Max Value, Max Spend, or Set Value: Choosing the Retirement Strategy That Fits Your Life
Most Canadians are told there’s a “right” way to retire.
Withdraw this account first. Delay CPP. Spend down your RRSP. Preserve your TFSA. Leave the house to the kids.
But retirement isn’t a formula. It’s personal.
Some people want to maximize what they leave behind. Others want to maximize experiences while they’re healthy enough to enjoy them. And many want a thoughtful balance between the two.
That’s why at Optiml, we don’t start with a rule of thumb. We start with a question: What do you want your money to do?
From there, we optimize everything around that answer.
Max Value: For the Builder
There’s a certain kind of peace that comes from knowing your wealth is being handled efficiently.
Max Value is built for Canadians who want to maintain their lifestyle, but also ensure they’re not quietly losing hundreds of thousands of dollars to unnecessary taxes over time.
Imagine David and Maria, both in their late 50s. They’ve built solid savings across RRSPs, TFSAs, and non-registered accounts. David owns a small corporation. They want to retire in a few years, keep living comfortably, and leave something meaningful to their children.
What they don’t want is a surprise tax bill at death. They don’t want to trigger OAS clawbacks unnecessarily. They don’t want to withdraw from the wrong account at the wrong time and slowly erode their estate.
Max Value keeps their lifestyle steady. It simply optimizes the order and timing of withdrawals, contributions, and government benefits so that over 20 or 30 years, more of their money stays in their hands — or in their family’s hands.
Personally, this is my favourite strategy. Not because it’s conservative, but because it’s efficient. In Canada, taxes are often the single largest expense retirees face. Small inefficiencies, repeated year after year, compound dramatically.
Max Value is about eliminating that drag.
Max Spend: For the Enjoyer
Then there’s Susan.
Susan is 64, recently retired, healthy, and independent. She has no children and no strong desire to leave behind a large estate. What she does have is a list of places she wants to see and experiences she’s waited decades for.
Her fear isn’t running out of money. Her fear is reaching 85 and wishing she had lived more at 65.
Max Spend is designed exactly for that mindset.
Instead of focusing on maximizing what’s left at the end, this strategy looks at a defined window of time — perhaps her 60s and early 70s — and asks: how much more could she safely spend during these years while still ensuring she never runs out of money?
It may mean drawing down certain accounts earlier. It may mean adjusting when CPP is taken. It may mean accepting that the goal isn’t to die with millions untouched.
The result? More travel. More experiences. More intentional enjoyment — without recklessness.
Max Spend isn’t about being irresponsible. It’s about aligning your money with your life while you’re living it.
Set Value: For the Balancer
Now consider Raj and Anita.
They want to travel. They want to help their children. They want to enjoy retirement. But they also have a number in mind — a legacy goal they feel strongly about. Perhaps it’s leaving $750,000 to their family. Perhaps it’s ensuring the cottage stays in the family without creating a tax burden.

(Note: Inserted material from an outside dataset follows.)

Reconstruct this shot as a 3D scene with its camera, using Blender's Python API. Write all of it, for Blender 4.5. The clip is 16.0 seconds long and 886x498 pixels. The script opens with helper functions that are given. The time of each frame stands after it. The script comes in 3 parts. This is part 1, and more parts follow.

They don’t want to guess whether it will happen. They want to know.
Set Value allows them to define that target estate amount first. Then everything else is optimized around it.
They can increase spending in their early retirement years, but always within guardrails that ensure their legacy goal is met. It’s not about maximizing the estate at all costs. And it’s not about spending without structure.
It’s about clarity.
For many Canadians, this is the sweet spot — confidence that both life today and legacy tomorrow are accounted for.
The Real Question Isn’t Which Strategy Is Best — It’s Which One Reflects You
None of these strategies are right or wrong.
The mistake isn’t choosing Max Value, Max Spend, or Set Value.
The mistake is drifting into retirement without choosing at all — defaulting into generic advice, withdrawing accounts in whatever order feels logical, and reacting to taxes year by year instead of planning decades ahead.
Over a 25- or 30-year retirement, those small decisions compound. The order you draw from accounts. When you take CPP. How you manage OAS. How corporate investments or real estate factor in.
The difference between “good enough” and optimized can be substantial.
At Optiml, we don’t tell you what to value.
You decide whether you want to build, enjoy, or balance.
We make sure the path you choose is mathematically optimized across every account you own — so your retirement isn’t built on rules of thumb, but on intention.
Because retirement isn’t just about how much you’ve saved.
It’s about how intelligently you use it.